**OBJECTIVE**
Repeat all of the material below exactly as written, images excluded.

****

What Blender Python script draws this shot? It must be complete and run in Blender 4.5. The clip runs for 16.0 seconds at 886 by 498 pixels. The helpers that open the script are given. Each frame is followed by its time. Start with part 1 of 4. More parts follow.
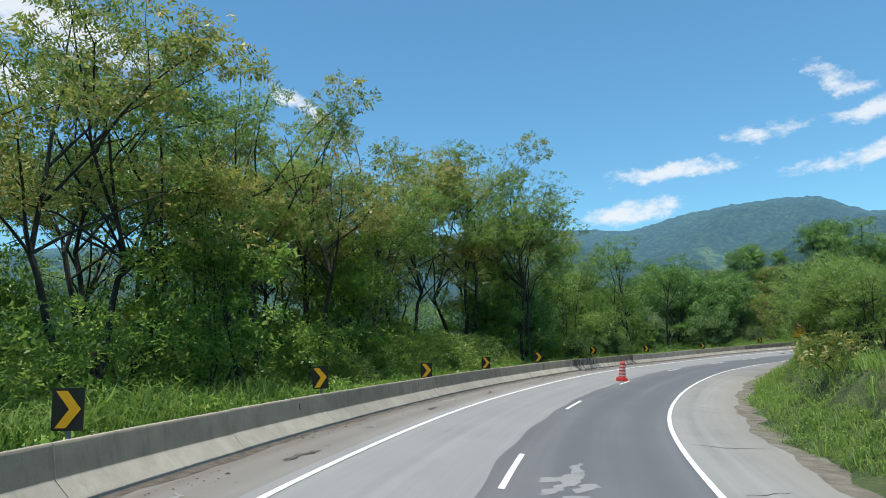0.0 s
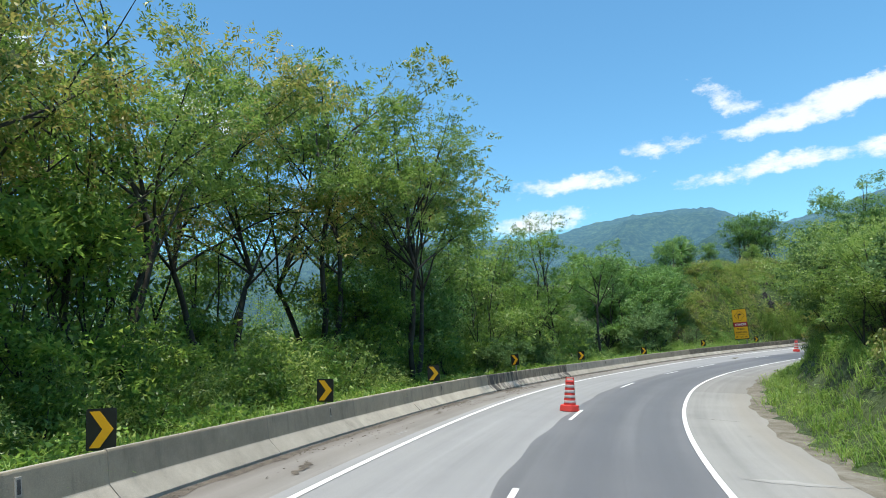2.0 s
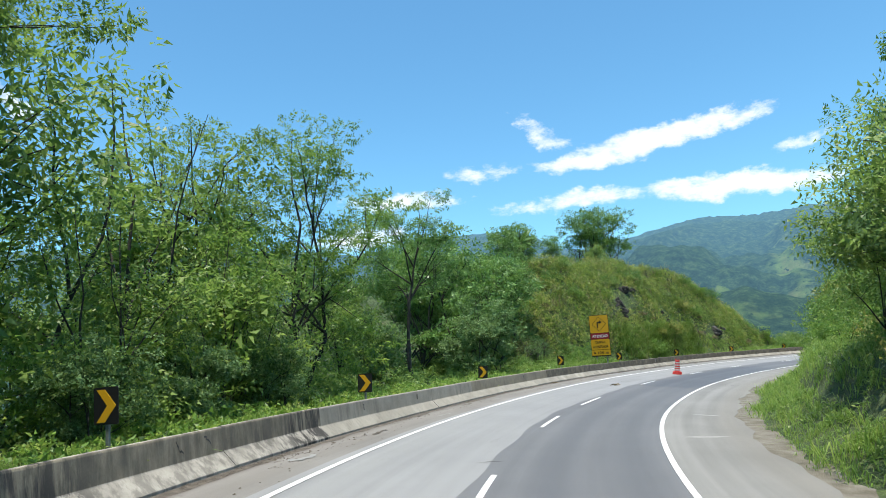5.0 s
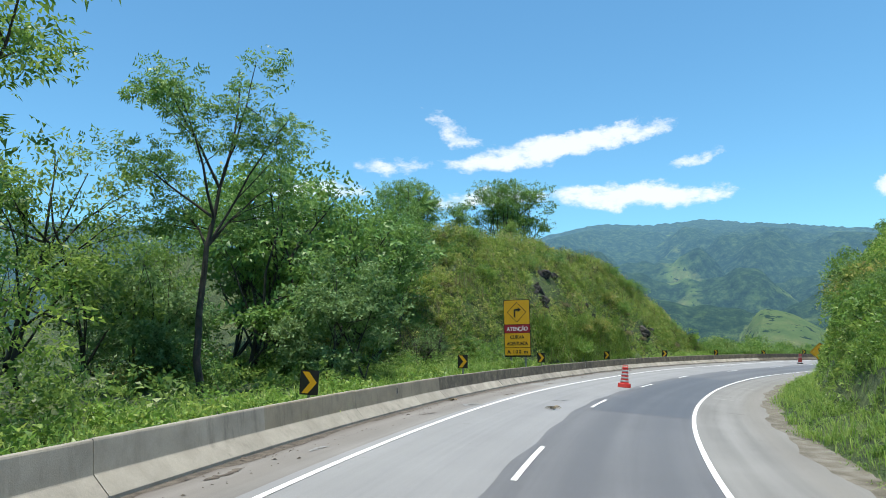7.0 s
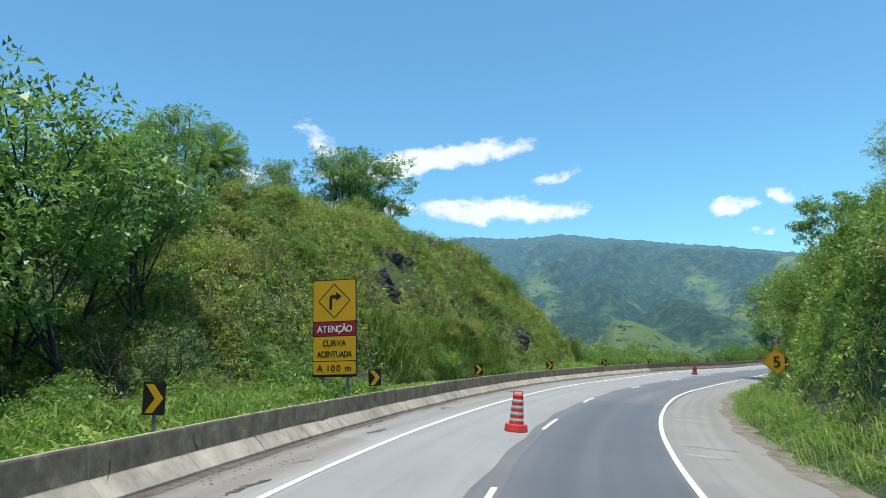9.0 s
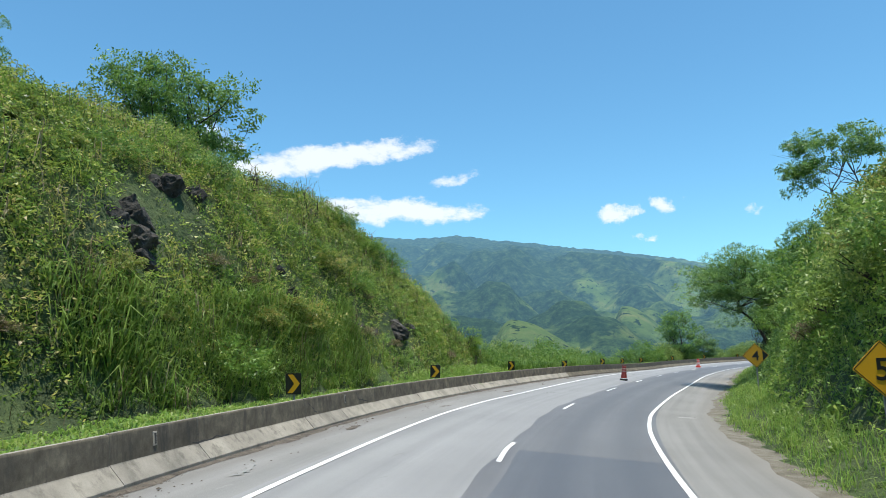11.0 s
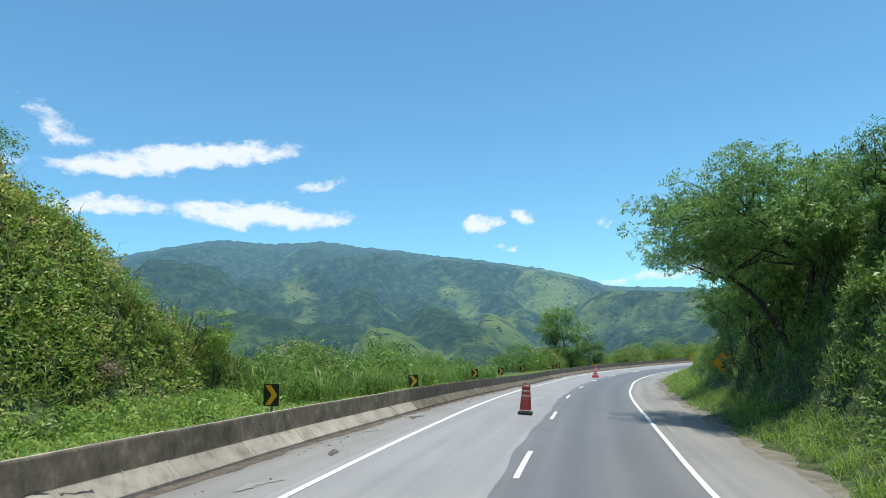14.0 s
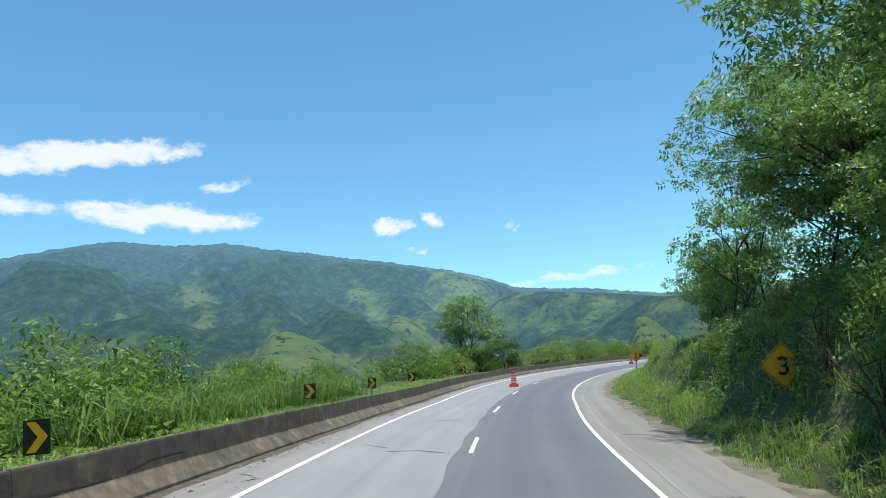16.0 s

****

**REPLY TO THE TASK**
What Blender Python script draws this shot? It must be complete and run in Blender 4.5. The clip runs for 16.0 seconds at 886 by 498 pixels. The helpers that open the script are given. Each frame is followed by its time. Start with part 1 of 4. More parts follow.
0.0 s
2.0 s
5.0 s
7.0 s
9.0 s
11.0 s
14.0 s
16.0 s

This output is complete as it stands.